### Data segment

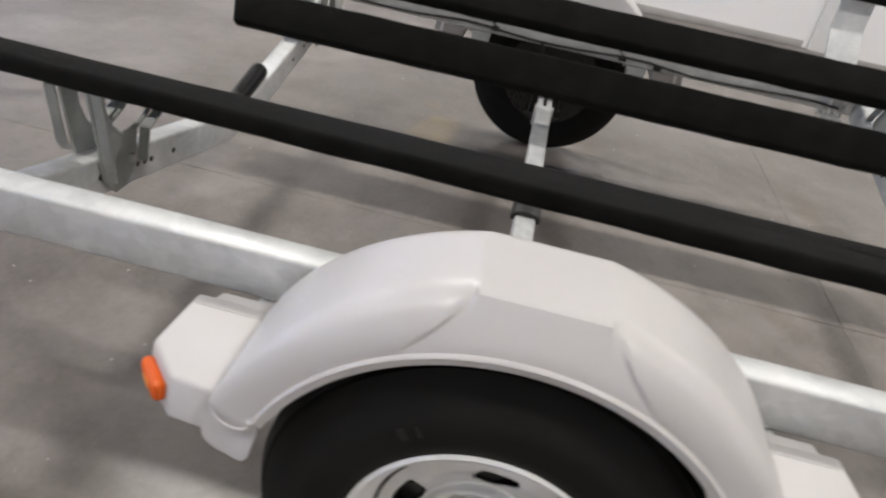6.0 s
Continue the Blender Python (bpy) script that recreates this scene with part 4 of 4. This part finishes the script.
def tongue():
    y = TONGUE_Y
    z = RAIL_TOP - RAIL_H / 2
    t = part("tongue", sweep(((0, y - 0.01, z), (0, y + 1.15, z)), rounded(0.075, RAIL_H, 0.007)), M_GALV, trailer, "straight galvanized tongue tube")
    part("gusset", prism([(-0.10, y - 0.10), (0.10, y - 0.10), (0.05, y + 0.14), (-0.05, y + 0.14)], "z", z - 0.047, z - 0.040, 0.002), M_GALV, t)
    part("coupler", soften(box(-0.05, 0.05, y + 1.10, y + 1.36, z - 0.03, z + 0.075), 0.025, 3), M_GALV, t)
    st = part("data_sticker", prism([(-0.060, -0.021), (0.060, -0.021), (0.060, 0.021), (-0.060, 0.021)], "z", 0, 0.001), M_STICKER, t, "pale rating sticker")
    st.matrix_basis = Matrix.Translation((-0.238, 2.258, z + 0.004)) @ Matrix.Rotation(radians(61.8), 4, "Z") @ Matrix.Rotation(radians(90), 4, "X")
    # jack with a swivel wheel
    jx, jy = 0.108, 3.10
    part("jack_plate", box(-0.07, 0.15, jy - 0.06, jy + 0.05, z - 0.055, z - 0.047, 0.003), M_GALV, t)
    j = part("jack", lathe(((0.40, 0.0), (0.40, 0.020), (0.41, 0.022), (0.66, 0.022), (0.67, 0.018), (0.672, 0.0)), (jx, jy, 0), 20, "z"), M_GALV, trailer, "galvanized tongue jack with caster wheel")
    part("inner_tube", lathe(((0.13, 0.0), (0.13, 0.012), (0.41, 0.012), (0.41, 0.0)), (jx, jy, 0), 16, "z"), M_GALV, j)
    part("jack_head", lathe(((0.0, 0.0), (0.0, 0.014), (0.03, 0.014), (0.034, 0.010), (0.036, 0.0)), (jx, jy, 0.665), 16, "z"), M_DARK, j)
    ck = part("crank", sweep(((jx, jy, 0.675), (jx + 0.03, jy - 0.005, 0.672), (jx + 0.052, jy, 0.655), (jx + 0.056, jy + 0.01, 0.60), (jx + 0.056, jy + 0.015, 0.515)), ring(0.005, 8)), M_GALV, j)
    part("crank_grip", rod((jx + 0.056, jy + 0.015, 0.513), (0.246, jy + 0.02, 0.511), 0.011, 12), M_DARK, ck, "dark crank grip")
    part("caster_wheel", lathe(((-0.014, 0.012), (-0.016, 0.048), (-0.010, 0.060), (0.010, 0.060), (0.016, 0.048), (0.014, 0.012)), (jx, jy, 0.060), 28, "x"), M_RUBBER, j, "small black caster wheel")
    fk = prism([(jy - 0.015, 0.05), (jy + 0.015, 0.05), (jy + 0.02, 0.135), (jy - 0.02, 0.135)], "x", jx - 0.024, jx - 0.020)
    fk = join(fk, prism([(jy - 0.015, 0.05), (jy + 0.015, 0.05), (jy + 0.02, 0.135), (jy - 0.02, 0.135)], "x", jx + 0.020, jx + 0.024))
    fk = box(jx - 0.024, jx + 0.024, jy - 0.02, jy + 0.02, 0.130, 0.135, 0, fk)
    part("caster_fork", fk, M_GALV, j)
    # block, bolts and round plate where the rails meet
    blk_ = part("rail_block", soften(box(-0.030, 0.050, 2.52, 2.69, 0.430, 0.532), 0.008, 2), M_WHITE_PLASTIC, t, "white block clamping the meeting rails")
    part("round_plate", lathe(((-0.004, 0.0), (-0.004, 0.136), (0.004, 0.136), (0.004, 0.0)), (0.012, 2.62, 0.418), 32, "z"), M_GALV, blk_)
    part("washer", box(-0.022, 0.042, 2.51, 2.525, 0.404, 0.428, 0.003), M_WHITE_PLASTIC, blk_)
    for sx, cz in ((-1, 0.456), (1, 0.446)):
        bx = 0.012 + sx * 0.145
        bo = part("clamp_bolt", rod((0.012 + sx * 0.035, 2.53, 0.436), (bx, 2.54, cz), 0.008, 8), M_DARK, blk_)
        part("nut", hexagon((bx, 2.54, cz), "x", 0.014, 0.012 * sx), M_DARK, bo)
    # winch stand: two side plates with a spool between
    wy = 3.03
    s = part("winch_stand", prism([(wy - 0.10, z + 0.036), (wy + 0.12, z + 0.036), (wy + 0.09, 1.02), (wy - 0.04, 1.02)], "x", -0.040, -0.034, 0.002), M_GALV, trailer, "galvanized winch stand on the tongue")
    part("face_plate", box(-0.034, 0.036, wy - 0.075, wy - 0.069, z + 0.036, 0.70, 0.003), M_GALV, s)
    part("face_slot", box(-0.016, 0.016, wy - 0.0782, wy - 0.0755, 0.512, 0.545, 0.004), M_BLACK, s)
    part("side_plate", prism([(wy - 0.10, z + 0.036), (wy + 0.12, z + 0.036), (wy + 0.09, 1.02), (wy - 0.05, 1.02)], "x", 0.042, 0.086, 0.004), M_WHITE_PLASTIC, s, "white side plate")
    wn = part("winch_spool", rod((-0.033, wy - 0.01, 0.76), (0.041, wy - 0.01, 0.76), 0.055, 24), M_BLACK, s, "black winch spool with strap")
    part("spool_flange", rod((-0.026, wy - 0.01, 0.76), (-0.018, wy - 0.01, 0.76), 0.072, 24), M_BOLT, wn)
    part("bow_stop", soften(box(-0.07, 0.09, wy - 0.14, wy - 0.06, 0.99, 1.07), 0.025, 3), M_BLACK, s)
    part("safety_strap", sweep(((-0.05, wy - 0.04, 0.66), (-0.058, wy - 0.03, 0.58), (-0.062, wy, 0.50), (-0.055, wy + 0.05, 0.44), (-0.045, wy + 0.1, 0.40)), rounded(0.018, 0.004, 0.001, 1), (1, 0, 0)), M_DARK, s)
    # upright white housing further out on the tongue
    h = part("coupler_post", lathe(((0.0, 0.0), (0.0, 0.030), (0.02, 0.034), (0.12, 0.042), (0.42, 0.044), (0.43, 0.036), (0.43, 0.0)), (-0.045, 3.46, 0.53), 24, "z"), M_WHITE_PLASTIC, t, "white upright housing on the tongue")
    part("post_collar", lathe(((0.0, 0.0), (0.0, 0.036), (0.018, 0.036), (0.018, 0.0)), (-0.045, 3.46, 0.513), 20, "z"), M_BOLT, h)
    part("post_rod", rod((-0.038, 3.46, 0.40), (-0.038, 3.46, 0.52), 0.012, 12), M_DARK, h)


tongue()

######

Problem description »
Locate the lines above that hold the word "with". Show every one of them.

Response to the exercise »
Continue the Blender Python (bpy) script that recreates this scene with part 4 of 4. This part finishes the script.
    # jack with a swivel wheel
    j = part("jack", lathe(((0.40, 0.0), (0.40, 0.020), (0.41, 0.022), (0.66, 0.022), (0.67, 0.018), (0.672, 0.0)), (jx, jy, 0), 20, "z"), M_GALV, trailer, "galvanized tongue jack with caster wheel")
    # winch stand: two side plates with a spool between
    wn = part("winch_spool", rod((-0.033, wy - 0.01, 0.76), (0.041, wy - 0.01, 0.76), 0.055, 24), M_BLACK, s, "black winch spool with strap")